The Korean administrator obtained recognition of the Korean rehabilitation proceedings in England as foreign main proceedings under the CBIR. The English court extended the automatic stay so that no legal process could be continued against STX except with the consent of the Korean administrator or the permission of the court. This extension of the stay is akin to the administration moratorium pursuant to paragraph 43 Schedule B1 Insolvency Act 1986 and has become a standard practice where the foreign proceedings deal with restructuring as opposed to liquation. The Claimants applied to lift the stay.

Under the Model Law (contained in schedule 1 of the CIBR which enacts the UNCITRAL Model Law), the stay can be lifted where necessary to protect a creditor’s interests. However the English courts are wary to override the legislative procedures for an unsecured monetary claim and the circumstances would have to be exceptional i.e. the Claimants had to demonstrate a circumstance or combination of circumstances of sufficient weight to overcome the strong imperative to have all the claims dealt with in the same way (here, in the Korean rehabilitation proceedings).


The court allowed the stay to be lifted after balancing the Claimants’ objective of obtaining verification and quantification of their claim against the interests of creditors as a whole in the Korean rehabilitation. The salient points were:

  1. Impact on the main proceedings– It was accepted that any judgment obtained could not be enforced against STX or alter the priorities under Korean insolvency law, so it would not undermine the equal treatment of creditors in any distribution. Rather than impede the rehabilitation plan, it might assist it, and in a more efficient manner, not least because of the complexities of the (English) legal issue in point. The English court did not consider the alternative appropriate (for the Korean court to have to decide a point of complex English law in the context of a summary review procedure aimed at the adjudication of claims in the insolvency).
  2. Impact on timing – The claimants wanted the adjudication and quantification of their claim to be determined more speedily than would be likely in Korea (where their claim, having been rejected by the Korean administrator, would be subject to a court confirmatory review and objections process which could have taken years) so that they could vote on the rehabilitation plan.
  3. Practical impact – Proceedings in England might cost a little more than in Korea but when analysing how much creditors were owed and what they would get back in the insolvency, costs were immaterial in the wider picture. Further, wherever the proceedings took place, there would have been a need for translators and travel. Therefore proceedings in England did not of themselves create additional issues.
  4. Risk of other creditors following suit – There was no evidence to suggest that following this action, there would be a surge of other creditors seeking to lift the stay where they had English law claims defended by STX on a similar basis.
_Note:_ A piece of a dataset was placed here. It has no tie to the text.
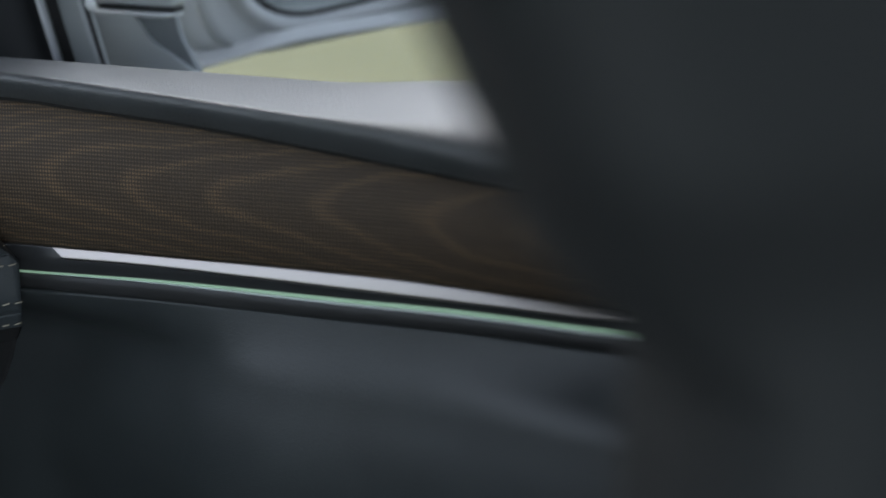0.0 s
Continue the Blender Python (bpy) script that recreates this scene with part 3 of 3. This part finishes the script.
DASH_S = span(0.1855, 0.60, 30)
part("dash_lip", sweep(lambda s: [at_back(s, q, z) for q, z in rounded([(1.132, 1.139), (1.1275, 1.1445), (1.131, 1.1505), (1.20, 1.152), (1.27, 1.150), (1.27, 1.138)],
                                                                        [0.002, 0.004, 0.005, 0.02, 0.004, 0.002], 4)], DASH_S), SILL_VINYL, board, "grained vinyl dashboard top with rounded lip")
part("dash_veneer", sweep(lambda s: [at_back(s, q, z) for q, z in ((1.134, 1.142), (1.135, 1.09), (1.15, 1.09), (1.15, 1.142))], DASH_S), WOOD, board, "dark wood veneer on the dashboard")
part("dash_core", sweep(lambda s: [at_back(s, q, z) for q, z in ((1.165, 1.136), (1.165, 0.45), (1.25, 0.45), (1.25, 1.136))], span(0.188, 0.60, 20)), BLACK, board)
bm = bmesh.new()
box(bm, (-0.75, 1.15, 0.44), (0.62, 1.42, 1.13), 0.02)
part("dash_bulk", bm, BLACK, board)


# ---- front seat ----
seat = thing("front_seat", "dark leather front passenger seat with backrest shaped to the camera's view", "car seat")
SEAT_EDGE = [(0.60, 0.42), (0.95, 0.380), (1.1177, 0.385), (1.1467, 0.388), (1.1600, 0.390), (1.1677, 0.385), (1.1795, 0.350), (1.1951, 0.319), (1.2162, 0.3000), (1.2325, 0.2810), (1.2542, 0.2580), (1.30, 0.197), (1.34, 0.167)]


def seat_ring(z):
    """A level cut of the backrest; its edge and lean follow the camera's sight lines."""
    q0 = 0.290 - 0.03 * ease(1.18, 1.23, z) + 1.2 * max(0.0, 1.16 - z) ** 2
    reach = q0 + 0.085
    round_off = 0.06 * ease(1.30, 1.38, z)
    lean = (reach / 0.43 - 1) * (z - 1.30)
    a, b = spline(SEAT_EDGE, z) * reach + round_off, 0.62 - round_off
    ring = rounded([(a, q0 + round_off * 0.5), (b, q0 + 0.22 + round_off * 0.5), (b, q0 + 0.32), (a, q0 + 0.12)], [0.055, 0.05, 0.05, 0.045], 8)
    return [side(u, q, z + lean) for u, q in ring]


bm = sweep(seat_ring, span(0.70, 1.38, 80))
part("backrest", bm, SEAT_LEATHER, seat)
bm = bmesh.new()
box(bm, (0.16, -0.55, 0.62), (0.68, 0.02, 0.72), 0.045, 4)
part("cushion", bm, SEAT_LEATHER, seat)
bm = bmesh.new()
box(bm, (0.20, -0.50, 0.42), (0.64, -0.02, 0.64), 0.02)
part("seat_base", bm, BLACK, seat)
But if there were, such ruling by the English courts on this complex point would likely be an advantage.
  5. Different treatment of a claim- The Claimants’ foreign law claim would be treated in a way different from that in which other possible foreign law claims might be treated, but that was considered justified, most crucially, because of the nature of the dispute, but it was also relevant that there were extant proceedings where precise issues had been defined and a trial imminent. Notwithstanding that, lifting the stay would still not unduly advance the interests of the Claimants over the interest of the creditors as a whole.
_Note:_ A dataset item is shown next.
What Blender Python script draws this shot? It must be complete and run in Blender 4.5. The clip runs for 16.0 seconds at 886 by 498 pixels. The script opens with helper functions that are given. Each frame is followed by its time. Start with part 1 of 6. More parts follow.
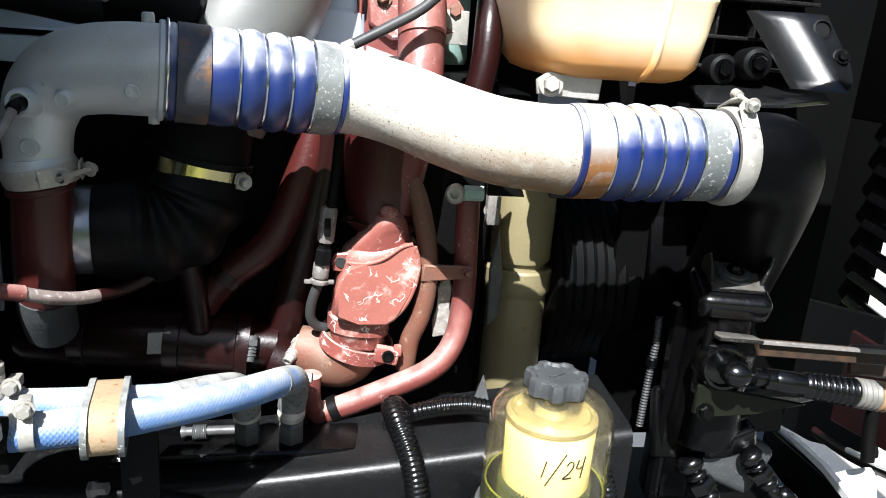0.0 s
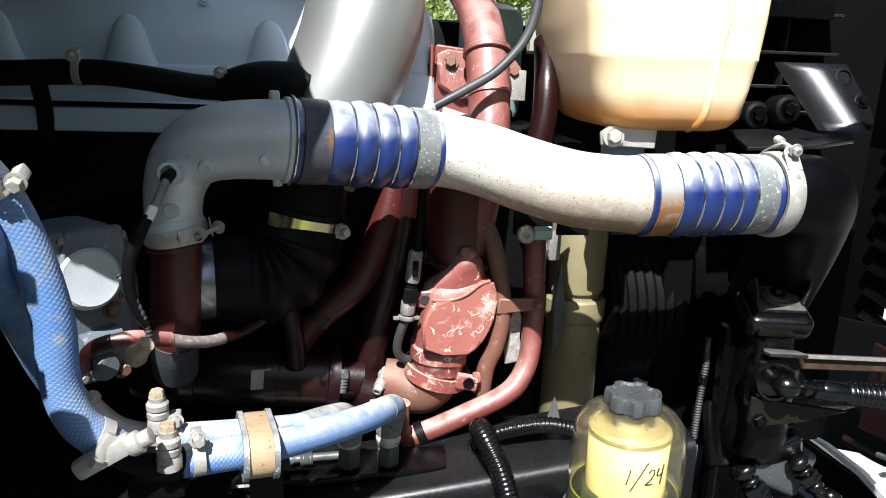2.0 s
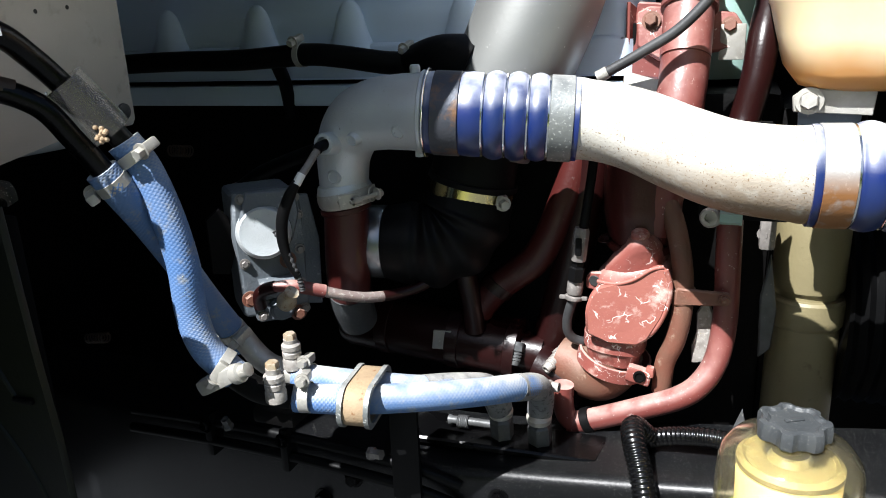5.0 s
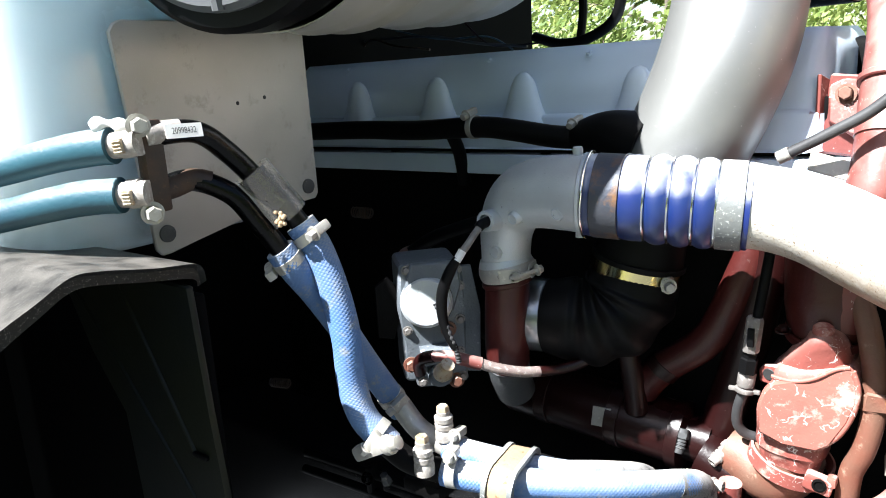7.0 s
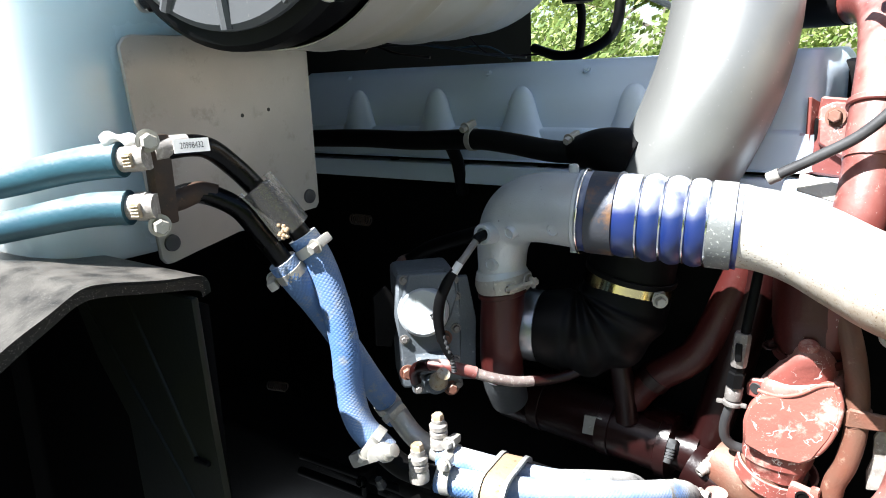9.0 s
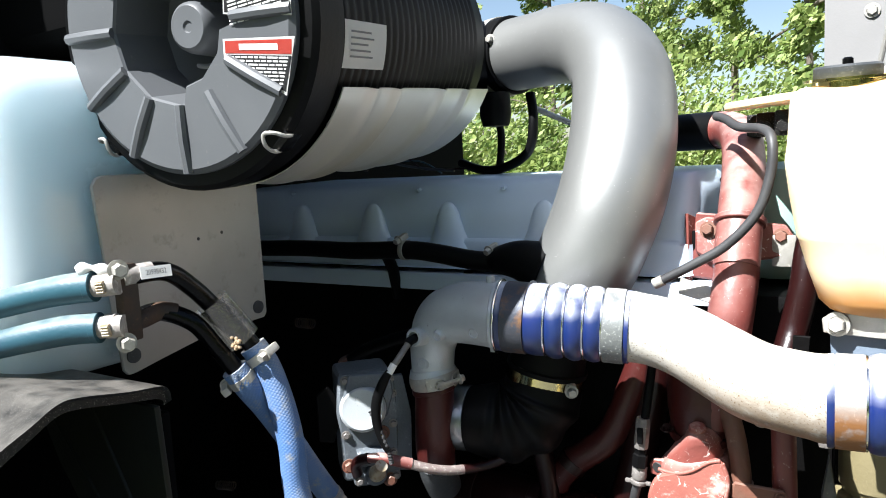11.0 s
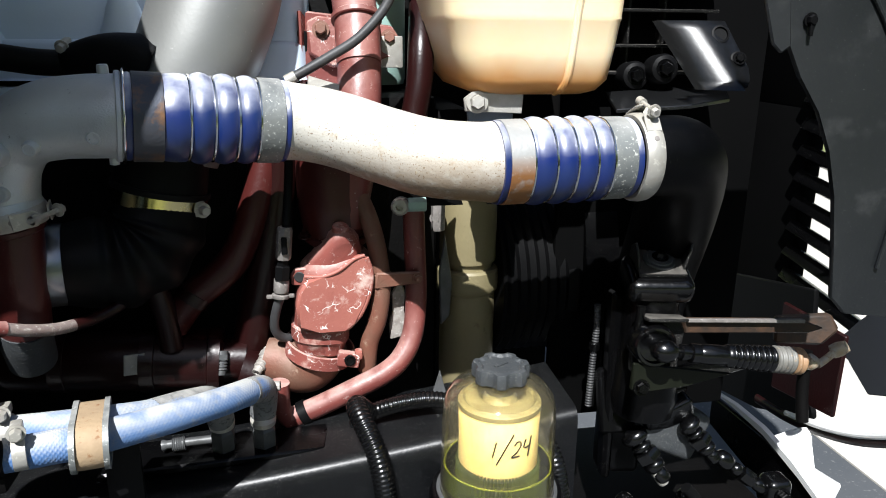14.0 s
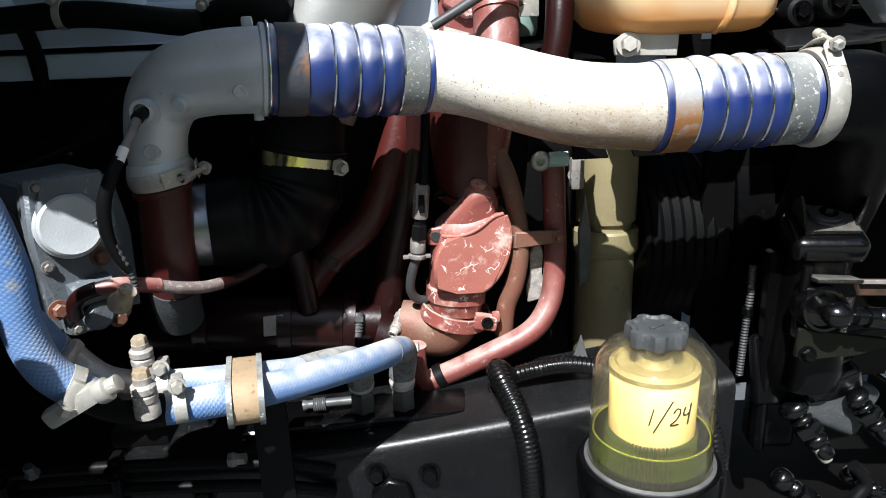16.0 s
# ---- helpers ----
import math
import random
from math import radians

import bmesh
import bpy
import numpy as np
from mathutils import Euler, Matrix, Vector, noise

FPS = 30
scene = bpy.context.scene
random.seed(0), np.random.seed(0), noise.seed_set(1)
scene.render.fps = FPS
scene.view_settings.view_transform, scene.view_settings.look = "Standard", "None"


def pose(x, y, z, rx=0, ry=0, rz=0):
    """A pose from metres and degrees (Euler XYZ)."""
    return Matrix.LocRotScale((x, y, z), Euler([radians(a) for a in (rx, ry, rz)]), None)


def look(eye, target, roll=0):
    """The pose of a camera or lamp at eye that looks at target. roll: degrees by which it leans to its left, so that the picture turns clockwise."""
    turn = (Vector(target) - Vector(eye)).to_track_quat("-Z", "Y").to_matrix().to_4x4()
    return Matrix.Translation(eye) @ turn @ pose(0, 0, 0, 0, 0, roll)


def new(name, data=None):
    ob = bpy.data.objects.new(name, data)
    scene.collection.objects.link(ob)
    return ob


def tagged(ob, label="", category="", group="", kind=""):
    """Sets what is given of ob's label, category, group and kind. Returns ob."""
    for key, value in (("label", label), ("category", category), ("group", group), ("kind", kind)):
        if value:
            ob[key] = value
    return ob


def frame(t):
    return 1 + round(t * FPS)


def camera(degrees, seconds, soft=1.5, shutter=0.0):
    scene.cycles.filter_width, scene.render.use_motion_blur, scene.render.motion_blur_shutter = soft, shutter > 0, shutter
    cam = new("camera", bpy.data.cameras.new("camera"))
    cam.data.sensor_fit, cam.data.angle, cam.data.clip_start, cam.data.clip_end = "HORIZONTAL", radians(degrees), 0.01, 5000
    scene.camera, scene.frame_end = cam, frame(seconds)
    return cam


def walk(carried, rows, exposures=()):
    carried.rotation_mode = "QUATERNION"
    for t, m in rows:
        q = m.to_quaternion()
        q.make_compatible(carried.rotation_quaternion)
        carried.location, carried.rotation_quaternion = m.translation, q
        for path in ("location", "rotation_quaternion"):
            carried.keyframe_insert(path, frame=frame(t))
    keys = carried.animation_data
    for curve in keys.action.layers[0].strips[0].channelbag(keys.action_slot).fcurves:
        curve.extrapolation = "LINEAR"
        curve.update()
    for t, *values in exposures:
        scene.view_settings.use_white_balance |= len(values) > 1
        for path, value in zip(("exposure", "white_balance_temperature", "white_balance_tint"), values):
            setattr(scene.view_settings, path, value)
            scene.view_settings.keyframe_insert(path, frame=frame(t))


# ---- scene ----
cam = camera(62.5, 16.0, soft=1.0)
PATH = [
    (0, (0.037, -0.027, 1.482), (0.322, 1.868, 0.911), 4.2),
    (0.5, (-0.063, -0.051, 1.482), (0.263, 1.83, 0.885), 3.2),
    (1, (-0.092, -0.057, 1.494), (0.227, 1.837, 0.935), 2.6),
    (1.5, (-0.106, -0.073, 1.499), (0.267, 1.818, 0.965), 3.5),
    (2, (-0.105, -0.118, 1.52), (0.2, 1.796, 1.027), 2.1),
    (2.5, (-0.106, -0.151, 1.524), (0.168, 1.77, 1.04), 1.4),
    (3, (-0.111, -0.156, 1.522), (0.166, 1.761, 1.023), 1.4),
    (3.5, (-0.111, -0.158, 1.517), (0.134, 1.757, 0.994), 2.2),
    (4, (-0.029, -0.156, 1.517), (0.029, 1.772, 0.989), 1.0),
    (4.5, (0.161, -0.089, 1.522), (-0.197, 1.805, 0.988), 0.1),
    (5, (0.226, -0.056, 1.522), (-0.508, 1.713, 0.945), -2.3),
    (5.2, (0.227, -0.046, 1.521), (-0.588, 1.685, 0.938), -3.0),
    (7.3, (0.263, -0.026, 1.602), (-0.934, 1.509, 1.141), -3.5),
    (7.5, (0.252, -0.027, 1.612), (-0.919, 1.523, 1.137), -3.0),
    (8, (0.26, -0.027, 1.6), (-0.901, 1.525, 1.107), -1.6),
    (8.2, (0.259, -0.024, 1.598), (-0.904, 1.527, 1.104), -1.8),
    (10.3, (0.336, -0.113, 1.636), (-0.826, 1.485, 1.327), -2.8),
    (10.5, (0.35, -0.123, 1.641), (-0.788, 1.5, 1.369), -2.8),
    (11, (0.367, -0.139, 1.66), (-0.703, 1.533, 1.418), -3.1),
    (11.5, (0.34, -0.168, 1.671), (-0.575, 1.597, 1.448), -1.3),
    (12, (0.252, -0.199, 1.656), (-0.382, 1.673, 1.349), -3.0),
    (12.5, (0.161, -0.226, 1.639), (-0.2, 1.701, 1.247), -2.4),
    (13, (0.126, -0.219, 1.631), (-0.081, 1.723, 1.203), -1.4),
    (13.5, (0.087, -0.186, 1.597), (0.252, 1.76, 1.168), 0.4),
    (14, (0.059, -0.115, 1.519), (0.418, 1.768, 0.951), 0.6),
    (14.5, (0.047, -0.101, 1.512), (0.421, 1.793, 0.99), 1.6),
    (15, (0.042, -0.082, 1.498), (0.308, 1.806, 0.895), -0.4),
    (15.5, (0.017, -0.07, 1.476), (0.237, 1.832, 0.896), -0.8),
    (16, (0.0, -0.069, 1.48), (0.095, 1.828, 0.854), -2.2),
]
EXPOSURES = [(0.0, 1.6), (1.5, 1.46), (4.0, 1.36), (5.0, 1.38), (7.3, 2.25), (8.2, 2.17), (10.3, 2.02), (11.5, 1.46), (12.5, 0.92), (14.0, 1.03), (16.0, 1.2)]
walk(cam, [(t, look(eye, target, roll)) for t, eye, target, roll in PATH], EXPOSURES)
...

This is a helpful guide for anyone involved in cross border insolvency work. However whilst the court concluded that the circumstances here carried sufficient weight to lift the stay, the judgment also said “a domestic court, recognising the general desirability of having one insolvency estate under the management of one insolvency court, should not be too ready to find the factors of “sufficient” weight…”

Those involved in advising creditors in similar circumstances should consider the court’s approach in detail and the sub-headings highlighted above might be considered as a starting point to the analysis of whether an English court might consider lifting the stay in their own case.